President, GOP leaders must end ISIS bickering
Islamic extremists operating under the aegis of Islamic State of Iraq and al-Sham, also known as Islamic State or Islamic State of Iraq and the Levant, have declared war on America and other western nations.
Last week’s lone-wolf terrorist attack in San Bernardino, Calif., that claimed 14 lives, and last month’S massacre in Paris that killed 130 people are the latest manifestations of the threat posed by jihadists.
Islamic State is the enemy – and is not only attracting recruits from the West (a large number born and raised in the United States, Britain, France and Germany), but is inspiring the type of bloody attack carried out in San Bernardino.
In an address to the nation Sunday night, President Obama correctly called it “an act of terrorism designed to kill innocent people.”
But while Obama sought to reassure the nation that his administration has a strategy to defeat Islamic State abroad and to protect Americans from the threat of homegrown terrorism, the bottom line is that we’re no closer to understanding what the strategy entails than we were prior to the president’s speech.
The reason is that Obama’s words about progress being made in the war on Islamic terrorism aren’t matched by the reality on the ground.
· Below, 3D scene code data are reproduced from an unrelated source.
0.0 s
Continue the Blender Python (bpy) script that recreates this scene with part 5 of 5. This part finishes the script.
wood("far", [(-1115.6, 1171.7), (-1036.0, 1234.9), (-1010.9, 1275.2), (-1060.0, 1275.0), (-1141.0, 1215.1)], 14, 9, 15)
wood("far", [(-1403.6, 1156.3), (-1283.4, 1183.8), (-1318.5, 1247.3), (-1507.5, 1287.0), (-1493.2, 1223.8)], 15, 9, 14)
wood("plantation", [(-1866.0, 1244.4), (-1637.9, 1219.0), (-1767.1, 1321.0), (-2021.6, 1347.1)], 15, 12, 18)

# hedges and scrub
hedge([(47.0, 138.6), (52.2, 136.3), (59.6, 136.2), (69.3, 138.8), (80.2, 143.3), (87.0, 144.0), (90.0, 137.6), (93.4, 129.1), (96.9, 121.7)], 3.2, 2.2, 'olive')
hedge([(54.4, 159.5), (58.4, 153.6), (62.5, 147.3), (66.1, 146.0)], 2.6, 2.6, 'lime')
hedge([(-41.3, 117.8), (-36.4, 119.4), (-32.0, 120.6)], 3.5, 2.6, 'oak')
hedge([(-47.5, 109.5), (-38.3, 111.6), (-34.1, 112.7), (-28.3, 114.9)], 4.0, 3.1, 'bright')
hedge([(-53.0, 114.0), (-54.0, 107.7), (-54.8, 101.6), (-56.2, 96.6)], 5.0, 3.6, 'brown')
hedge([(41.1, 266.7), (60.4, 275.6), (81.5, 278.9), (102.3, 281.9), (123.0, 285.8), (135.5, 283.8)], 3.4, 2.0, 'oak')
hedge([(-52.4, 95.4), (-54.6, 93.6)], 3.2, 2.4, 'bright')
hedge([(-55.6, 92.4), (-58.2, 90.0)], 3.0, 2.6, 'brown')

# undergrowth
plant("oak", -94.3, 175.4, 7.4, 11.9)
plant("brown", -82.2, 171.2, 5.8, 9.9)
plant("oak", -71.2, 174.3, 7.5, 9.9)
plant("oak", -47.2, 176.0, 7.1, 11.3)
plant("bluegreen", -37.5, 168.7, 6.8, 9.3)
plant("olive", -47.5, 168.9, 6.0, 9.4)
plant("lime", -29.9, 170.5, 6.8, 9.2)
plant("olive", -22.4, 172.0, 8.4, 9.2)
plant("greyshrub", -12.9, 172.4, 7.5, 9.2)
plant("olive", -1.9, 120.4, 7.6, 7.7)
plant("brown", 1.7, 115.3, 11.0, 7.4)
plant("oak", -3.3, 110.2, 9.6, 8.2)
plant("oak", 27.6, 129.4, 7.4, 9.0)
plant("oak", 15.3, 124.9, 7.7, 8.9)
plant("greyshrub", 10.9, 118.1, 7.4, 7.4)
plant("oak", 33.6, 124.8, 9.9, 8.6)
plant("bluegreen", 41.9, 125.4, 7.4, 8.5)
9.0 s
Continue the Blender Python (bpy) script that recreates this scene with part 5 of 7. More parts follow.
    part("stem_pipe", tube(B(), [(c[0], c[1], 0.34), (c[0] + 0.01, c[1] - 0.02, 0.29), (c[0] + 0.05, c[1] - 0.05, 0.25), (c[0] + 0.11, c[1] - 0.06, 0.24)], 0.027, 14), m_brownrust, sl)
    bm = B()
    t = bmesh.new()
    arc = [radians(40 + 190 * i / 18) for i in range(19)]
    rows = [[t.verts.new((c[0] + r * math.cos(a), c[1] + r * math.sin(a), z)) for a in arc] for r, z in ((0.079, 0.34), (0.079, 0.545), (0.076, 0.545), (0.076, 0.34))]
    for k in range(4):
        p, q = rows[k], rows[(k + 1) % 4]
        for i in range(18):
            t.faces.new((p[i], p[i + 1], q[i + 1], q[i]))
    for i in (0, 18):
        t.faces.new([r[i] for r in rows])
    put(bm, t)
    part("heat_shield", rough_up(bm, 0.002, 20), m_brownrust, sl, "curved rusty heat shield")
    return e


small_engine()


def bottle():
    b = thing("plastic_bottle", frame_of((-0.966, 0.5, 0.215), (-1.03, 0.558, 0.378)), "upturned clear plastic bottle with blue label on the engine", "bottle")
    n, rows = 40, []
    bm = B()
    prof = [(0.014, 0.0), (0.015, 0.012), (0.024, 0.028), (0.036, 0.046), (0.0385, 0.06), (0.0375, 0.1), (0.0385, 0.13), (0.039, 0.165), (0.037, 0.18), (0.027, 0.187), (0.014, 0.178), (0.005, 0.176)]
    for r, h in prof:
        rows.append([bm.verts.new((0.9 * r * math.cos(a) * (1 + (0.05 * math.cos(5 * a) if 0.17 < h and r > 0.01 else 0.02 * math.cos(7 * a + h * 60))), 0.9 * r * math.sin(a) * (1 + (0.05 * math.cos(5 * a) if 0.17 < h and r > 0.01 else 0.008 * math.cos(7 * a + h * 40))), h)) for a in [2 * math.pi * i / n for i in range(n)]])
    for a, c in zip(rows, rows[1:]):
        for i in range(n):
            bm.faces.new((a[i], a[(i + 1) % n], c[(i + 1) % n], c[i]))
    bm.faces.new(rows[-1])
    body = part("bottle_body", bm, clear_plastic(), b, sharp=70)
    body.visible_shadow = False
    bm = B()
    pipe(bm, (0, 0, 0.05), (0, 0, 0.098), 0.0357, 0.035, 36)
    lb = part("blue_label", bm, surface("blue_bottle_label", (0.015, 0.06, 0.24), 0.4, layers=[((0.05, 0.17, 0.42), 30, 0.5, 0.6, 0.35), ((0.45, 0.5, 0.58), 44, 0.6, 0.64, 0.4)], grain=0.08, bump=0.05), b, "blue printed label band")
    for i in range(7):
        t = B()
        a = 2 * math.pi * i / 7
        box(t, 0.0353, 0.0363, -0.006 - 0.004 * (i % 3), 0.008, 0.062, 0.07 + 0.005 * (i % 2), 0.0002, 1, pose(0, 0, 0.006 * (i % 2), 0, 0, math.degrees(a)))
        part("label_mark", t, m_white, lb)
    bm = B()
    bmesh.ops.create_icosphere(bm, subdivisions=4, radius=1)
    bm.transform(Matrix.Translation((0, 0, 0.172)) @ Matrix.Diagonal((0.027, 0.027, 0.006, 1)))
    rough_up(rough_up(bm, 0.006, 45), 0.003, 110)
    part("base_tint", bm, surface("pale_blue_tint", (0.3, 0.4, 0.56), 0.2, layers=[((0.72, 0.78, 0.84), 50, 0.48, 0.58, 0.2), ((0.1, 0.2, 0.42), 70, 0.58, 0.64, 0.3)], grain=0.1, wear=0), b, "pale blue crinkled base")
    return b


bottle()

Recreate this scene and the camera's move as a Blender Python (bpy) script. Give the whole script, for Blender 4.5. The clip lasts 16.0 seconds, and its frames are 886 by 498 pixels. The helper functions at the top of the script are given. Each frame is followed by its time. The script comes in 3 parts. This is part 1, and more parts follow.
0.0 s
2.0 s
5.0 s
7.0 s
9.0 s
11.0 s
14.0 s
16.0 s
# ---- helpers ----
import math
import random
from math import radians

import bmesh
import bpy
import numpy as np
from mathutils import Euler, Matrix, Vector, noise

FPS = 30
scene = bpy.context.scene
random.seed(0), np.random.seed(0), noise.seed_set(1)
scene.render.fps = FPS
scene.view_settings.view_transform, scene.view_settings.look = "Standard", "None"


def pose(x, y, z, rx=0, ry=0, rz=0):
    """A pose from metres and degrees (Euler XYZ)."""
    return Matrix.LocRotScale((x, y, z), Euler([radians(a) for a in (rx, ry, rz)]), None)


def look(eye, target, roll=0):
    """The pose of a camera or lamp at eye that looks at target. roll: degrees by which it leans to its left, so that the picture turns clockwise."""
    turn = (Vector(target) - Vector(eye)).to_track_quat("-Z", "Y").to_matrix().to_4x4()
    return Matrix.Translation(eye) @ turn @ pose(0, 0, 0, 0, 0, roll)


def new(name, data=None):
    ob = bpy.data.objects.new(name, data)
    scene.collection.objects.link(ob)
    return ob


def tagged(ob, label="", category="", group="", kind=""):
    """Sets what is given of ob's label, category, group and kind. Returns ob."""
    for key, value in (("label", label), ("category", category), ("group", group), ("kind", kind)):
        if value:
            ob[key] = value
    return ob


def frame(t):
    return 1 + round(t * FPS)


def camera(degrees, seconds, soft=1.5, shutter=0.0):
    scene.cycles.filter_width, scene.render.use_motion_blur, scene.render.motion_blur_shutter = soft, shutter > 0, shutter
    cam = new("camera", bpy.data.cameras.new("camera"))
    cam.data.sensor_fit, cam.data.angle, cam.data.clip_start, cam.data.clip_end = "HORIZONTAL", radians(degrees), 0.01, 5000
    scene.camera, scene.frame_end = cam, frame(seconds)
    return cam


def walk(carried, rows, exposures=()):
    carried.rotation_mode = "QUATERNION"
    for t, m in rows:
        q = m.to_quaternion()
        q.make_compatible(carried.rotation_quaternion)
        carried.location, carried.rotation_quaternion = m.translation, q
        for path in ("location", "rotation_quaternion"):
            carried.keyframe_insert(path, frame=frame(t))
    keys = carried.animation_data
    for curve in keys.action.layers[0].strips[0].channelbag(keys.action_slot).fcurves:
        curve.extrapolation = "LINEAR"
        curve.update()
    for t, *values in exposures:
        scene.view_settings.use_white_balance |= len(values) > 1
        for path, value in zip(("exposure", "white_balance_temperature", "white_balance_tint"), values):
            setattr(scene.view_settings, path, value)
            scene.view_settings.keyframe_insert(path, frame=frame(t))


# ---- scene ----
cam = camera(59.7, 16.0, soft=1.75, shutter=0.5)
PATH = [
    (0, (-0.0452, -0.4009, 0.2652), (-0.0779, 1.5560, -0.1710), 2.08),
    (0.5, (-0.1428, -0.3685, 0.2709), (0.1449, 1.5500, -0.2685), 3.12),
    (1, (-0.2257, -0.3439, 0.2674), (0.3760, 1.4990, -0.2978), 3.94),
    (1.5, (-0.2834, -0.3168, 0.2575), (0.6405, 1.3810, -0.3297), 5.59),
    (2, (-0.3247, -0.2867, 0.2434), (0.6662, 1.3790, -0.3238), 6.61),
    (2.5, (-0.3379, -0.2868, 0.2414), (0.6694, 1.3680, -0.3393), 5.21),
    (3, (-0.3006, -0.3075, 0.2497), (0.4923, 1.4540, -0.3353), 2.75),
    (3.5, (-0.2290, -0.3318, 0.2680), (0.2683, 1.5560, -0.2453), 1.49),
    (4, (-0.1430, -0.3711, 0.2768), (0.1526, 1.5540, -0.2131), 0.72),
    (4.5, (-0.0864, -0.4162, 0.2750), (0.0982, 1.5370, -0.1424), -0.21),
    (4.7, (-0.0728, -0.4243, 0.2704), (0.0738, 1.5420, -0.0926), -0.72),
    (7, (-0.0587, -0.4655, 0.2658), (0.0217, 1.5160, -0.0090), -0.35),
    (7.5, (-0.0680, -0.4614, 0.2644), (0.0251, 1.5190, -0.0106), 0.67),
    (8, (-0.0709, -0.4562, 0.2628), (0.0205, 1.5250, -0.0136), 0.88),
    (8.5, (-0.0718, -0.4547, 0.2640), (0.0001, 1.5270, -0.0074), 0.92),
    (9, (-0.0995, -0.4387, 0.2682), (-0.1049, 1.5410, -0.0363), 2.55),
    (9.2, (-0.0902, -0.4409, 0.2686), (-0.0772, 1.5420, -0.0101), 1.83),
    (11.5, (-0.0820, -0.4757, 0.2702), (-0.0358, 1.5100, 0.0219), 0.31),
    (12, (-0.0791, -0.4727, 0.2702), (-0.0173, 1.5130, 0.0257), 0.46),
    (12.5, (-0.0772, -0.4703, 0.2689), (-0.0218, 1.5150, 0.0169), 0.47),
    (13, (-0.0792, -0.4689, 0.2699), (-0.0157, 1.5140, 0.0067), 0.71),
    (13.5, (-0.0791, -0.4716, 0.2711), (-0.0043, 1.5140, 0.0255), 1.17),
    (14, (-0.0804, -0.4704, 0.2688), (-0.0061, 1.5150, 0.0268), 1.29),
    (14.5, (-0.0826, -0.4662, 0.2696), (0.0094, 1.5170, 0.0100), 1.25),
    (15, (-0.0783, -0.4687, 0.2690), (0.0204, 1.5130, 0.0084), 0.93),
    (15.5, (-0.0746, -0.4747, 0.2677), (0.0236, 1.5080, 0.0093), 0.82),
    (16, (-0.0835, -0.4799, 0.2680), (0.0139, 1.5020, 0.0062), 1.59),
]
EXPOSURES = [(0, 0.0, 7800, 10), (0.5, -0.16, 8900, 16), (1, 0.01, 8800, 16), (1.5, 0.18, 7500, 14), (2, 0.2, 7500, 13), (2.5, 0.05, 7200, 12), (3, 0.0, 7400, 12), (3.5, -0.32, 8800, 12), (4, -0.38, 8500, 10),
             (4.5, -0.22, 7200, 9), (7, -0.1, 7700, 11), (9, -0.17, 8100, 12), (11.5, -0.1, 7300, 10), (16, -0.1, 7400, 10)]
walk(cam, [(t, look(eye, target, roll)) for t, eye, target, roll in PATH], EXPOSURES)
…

The unrelenting aerial bombings of IS strongholds in Syria and Iraq by the U.S. and its allies and by Russia haven’t caused the extremists to retreat.
“The threat from terrorism is real, but we will overcome it,” Obama said in his prime-time television address. “We will destroy ISIL and any other organization that tries to harm us.”
It is noteworthy that days before the California bloodbath, the president said in a TV interview that the U.S. was safe from a Paris-style attack from IS and that there was no “specific, credible” threat to this country.
Drumbeat of criticism
Not surprisingly, Republicans in Congress and candidates for the Republican nomination for president have kept up a drumbeat of criticism of the administration’s approach to Islamic extremism.
Senate Majority Leader Mitch McConnell, R-Ky., called the president’s speech Sunday a “missed opportunity.”
“Unfortunately, the American people did not hear of a strategy or a plan to defeat and destroy” Islamic State, McConnell said. “Instead they heard a restatement of a military campaign.”
But McConnell and his GOP colleagues on Capitol Hill bear some of the responsibility for whatever vagueness exists as far as a military strategy is concerned.
Ten months ago, the president submitted to Congress a draft authorization to use military force. He asked for specific power to fight the terrorists. He repeated that call for authorization Sunday night.
However, Republican leaders in the House and Senate have chosen not to schedule a debate on the president’s authorization request.
As Rep. James McGovern, D-Mass., put it Monday in an interview with Tribune News Service, “War’s a big deal, and it deserves to be debated and voted on in Congress. Quite frankly, it’s cowardly to avoid this issue.”
Future presidents who want to use military force in far-flung places will point to this era for doing whatever they want to do.
Indeed, the Obama administration has reacted to the lack of new authority to go to war by relying on a 2001 authorization by Congress to fight al-Qaida.
Thus, it began the aerial campaign against Islamic State last year using the legal underpinnings of the 14-year-old authorization.
It should be clear that while Republicans in Congress and on the presidential campaign trail continue to criticize the president for a less than muscular response to Islamic State’s growing influence in the Middle East and beyond, they have yet to put forth their strategy.
If they disagree with Obama’s contention that enduring offensive ground combat operations are off the table, Sen. McConnell and his colleagues should propose the deployment of American ground forces to battle Islamic State.
That would trigger a much-needed debate in Washington and around the country. The bickering between the White House and Republicans in Congress must end.